What Republicans hoped would weaken Special Counsel Jack Smith has instead detonated into a political bombshell. The long-sought deposition of Jack Smith—nine hours of videotaped testimony quietly released on New Year’s Eve—has backfired spectacularly on the GOP. Rather than exposing misconduct, the testimony reinforced Smith’s credibility and reignited scrutiny of Donald Trump’s alleged crimes, sending shockwaves through Washington and leaving Trump allies scrambling for damage control.
For the first time, the American public heard directly and extensively from Jack Smith, the special counsel who investigated Donald Trump’s election interference and classified documents cases but was never allowed to issue a traditional public report. In a calm, methodical opening statement, Smith laid out his career as a nonpartisan prosecutor and made a striking assertion: the decision to charge Trump was his alone, and the evidence—developed by grand juries—proved guilt beyond a reasonable doubt. Far from political theater, Smith framed the prosecutions as the unavoidable result of Trump’s own actions.
Smith testified that his investigation uncovered overwhelming proof that Trump engaged in a criminal scheme to overturn the 2020 election and obstruct the peaceful transfer of power. He also detailed powerful evidence showing Trump willfully retained highly classified documents at Mar-a-Lago—stored in places like a ballroom and a bathroom—and repeatedly obstructed justice to conceal them. Smith emphasized that the timing of the indictments was dictated solely by the strength and readiness of the evidence, not by politics or election cycles.

House Judiciary Chair Jim Jordan and other Republicans attempted to portray Smith as a partisan actor, focusing heavily on the use of phone toll records from January 6. That effort collapsed under scrutiny. Smith explained that investigators obtained only non-content metadata—numbers, dates, and call durations—standard practice in criminal investigations and not a “wiretap” or privacy violation. He made clear that members of Congress were not targets, and that investigators were simply following evidence to determine whether Trump used allies outside constitutional protections to delay certification of the election.

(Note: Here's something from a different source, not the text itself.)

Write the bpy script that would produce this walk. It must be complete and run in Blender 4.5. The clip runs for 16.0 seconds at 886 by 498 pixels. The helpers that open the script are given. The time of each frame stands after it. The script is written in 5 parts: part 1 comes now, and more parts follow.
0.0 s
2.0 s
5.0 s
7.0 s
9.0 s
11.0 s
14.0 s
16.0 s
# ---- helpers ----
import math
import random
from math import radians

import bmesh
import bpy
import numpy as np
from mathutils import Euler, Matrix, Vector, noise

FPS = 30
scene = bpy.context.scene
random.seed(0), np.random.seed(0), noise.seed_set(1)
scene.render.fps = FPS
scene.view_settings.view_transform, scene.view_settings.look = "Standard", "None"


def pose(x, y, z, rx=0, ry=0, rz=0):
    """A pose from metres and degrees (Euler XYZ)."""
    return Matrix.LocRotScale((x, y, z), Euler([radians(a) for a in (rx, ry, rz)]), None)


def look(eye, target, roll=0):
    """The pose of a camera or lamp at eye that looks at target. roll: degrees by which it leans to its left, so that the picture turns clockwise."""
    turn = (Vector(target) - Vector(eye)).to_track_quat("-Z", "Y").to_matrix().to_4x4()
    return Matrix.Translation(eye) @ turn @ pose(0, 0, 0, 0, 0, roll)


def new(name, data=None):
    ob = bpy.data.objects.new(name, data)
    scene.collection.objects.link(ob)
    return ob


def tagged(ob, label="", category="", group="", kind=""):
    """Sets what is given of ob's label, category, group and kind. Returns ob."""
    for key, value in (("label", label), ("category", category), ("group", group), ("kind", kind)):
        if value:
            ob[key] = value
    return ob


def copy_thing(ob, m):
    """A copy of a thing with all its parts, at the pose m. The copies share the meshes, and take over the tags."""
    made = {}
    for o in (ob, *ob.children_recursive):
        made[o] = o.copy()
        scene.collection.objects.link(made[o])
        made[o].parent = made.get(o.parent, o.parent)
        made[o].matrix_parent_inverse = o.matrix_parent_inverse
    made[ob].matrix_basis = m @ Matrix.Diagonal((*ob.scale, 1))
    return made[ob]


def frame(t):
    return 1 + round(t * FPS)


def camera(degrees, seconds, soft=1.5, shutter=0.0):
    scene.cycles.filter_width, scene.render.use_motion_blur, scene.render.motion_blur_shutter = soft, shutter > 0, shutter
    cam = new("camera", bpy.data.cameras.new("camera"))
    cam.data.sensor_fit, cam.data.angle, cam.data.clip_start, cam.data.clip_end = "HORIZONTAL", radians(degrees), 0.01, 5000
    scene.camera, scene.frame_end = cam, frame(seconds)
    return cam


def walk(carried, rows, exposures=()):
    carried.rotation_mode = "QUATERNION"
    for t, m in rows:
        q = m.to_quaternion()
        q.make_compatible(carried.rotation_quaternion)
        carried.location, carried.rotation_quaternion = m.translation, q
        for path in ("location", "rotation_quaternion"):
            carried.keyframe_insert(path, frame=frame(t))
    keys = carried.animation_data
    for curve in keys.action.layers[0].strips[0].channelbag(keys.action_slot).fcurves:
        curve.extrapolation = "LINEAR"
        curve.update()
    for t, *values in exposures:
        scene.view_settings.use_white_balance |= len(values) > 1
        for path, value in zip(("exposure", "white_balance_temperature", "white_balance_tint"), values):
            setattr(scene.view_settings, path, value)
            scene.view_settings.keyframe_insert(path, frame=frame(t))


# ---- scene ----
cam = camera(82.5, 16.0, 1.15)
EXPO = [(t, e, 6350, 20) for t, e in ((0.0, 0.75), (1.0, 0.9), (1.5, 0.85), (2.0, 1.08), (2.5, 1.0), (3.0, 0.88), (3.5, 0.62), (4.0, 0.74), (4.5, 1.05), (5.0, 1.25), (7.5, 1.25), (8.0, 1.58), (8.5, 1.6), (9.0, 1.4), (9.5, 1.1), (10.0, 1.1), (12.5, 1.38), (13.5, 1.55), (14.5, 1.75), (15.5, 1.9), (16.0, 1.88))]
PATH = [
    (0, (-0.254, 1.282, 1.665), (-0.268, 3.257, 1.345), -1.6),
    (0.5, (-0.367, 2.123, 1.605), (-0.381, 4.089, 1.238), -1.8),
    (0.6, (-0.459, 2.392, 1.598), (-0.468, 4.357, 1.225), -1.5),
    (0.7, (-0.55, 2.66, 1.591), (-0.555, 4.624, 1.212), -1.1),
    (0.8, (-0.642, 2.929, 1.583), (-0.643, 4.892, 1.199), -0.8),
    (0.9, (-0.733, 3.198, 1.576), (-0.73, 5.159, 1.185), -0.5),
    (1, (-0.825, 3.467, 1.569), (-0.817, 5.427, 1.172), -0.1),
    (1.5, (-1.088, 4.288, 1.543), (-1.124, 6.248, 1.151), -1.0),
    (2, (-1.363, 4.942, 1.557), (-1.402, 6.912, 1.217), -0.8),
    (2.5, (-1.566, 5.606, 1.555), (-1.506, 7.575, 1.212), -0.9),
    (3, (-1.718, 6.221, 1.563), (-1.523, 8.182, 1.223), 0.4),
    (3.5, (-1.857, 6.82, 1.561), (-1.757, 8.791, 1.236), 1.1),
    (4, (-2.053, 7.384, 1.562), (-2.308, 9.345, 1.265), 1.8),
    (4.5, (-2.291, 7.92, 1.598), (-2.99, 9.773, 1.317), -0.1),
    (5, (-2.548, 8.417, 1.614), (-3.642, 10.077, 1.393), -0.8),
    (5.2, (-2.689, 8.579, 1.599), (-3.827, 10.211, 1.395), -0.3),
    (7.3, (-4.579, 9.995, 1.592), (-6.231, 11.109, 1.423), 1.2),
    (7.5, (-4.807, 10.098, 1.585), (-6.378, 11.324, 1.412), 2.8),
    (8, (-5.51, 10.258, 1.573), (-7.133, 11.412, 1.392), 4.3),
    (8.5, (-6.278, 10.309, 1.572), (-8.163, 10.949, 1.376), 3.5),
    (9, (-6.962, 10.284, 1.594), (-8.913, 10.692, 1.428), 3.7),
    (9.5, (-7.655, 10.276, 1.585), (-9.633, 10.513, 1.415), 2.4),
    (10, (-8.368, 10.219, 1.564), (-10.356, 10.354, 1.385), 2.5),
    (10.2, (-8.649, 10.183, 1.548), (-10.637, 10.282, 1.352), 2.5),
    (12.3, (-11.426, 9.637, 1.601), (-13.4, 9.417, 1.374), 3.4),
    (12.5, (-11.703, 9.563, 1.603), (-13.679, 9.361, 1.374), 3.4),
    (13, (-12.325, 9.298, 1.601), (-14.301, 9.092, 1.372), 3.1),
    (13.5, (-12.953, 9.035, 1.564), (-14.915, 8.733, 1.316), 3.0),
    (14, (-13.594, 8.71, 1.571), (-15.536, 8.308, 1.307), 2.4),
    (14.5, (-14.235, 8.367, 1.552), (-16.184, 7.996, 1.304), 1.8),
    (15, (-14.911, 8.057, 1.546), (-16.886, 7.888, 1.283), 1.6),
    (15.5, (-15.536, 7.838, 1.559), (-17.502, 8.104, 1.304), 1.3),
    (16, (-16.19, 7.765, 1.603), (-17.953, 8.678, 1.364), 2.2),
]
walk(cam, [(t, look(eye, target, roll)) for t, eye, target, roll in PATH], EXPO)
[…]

Throughout the deposition, Smith came across as composed, transparent, and relentlessly factual. He openly acknowledged limits imposed by court orders, admitted when he could not recall specific details, and underscored core principles of prosecutorial ethics. Most damaging for Trump’s defenders was Smith’s unequivocal statement that he would have brought the same charges against any president—Republican or Democrat—under the same facts. The contrast between Smith’s restraint and the GOP’s combative questioning only heightened the perception that the deposition had gone disastrously wrong for Republicans.

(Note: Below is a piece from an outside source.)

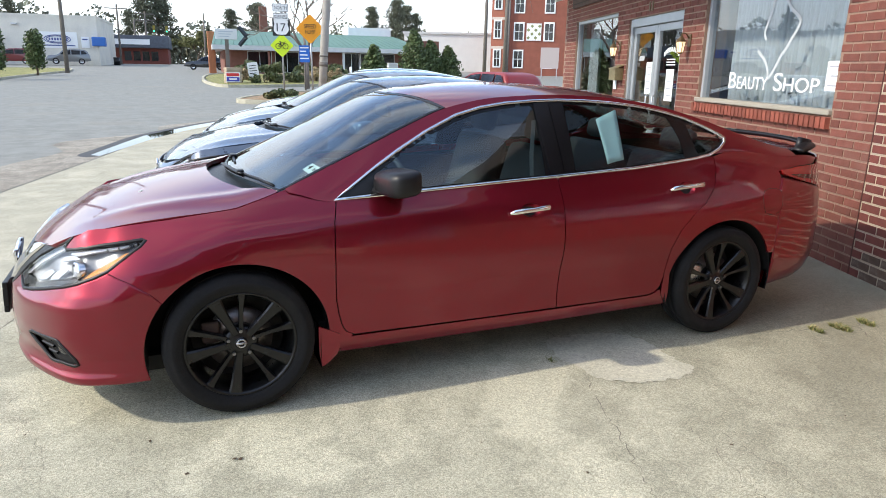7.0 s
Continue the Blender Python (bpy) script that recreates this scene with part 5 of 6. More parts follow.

Released on a holiday in what critics say was an attempt to bury it, Jack Smith’s testimony may prove historically significant. With Trump having avoided final trial outcomes through dismissals and procedural delays, the deposition now stands as a sworn public record of what investigators found, how they found it, and why they believed prosecution was necessary. Instead of discrediting Smith, Republicans inadvertently gave him a national platform—one that strengthened the public case against Donald Trump.

More broadly, the testimony underscores a growing divide in American politics between evidence-based accountability and performative outrage. While GOP lawmakers sought soundbites to fuel claims of a “weaponized DOJ,” Smith methodically dismantled those narratives with facts, law, and firsthand experience. For many viewers, the nine-hour deposition did not raise new doubts—it erased old ones.
As the 2024 election aftermath continues to reverberate through courts and Congress, the Jack Smith deposition may linger as a defining moment. It revealed not just the depth of the evidence against a former president, but also the risks lawmakers take when political theater collides with sworn testimony. In the end, what was meant to expose a prosecutor instead exposed the fragility of the defense surrounding Donald Trump.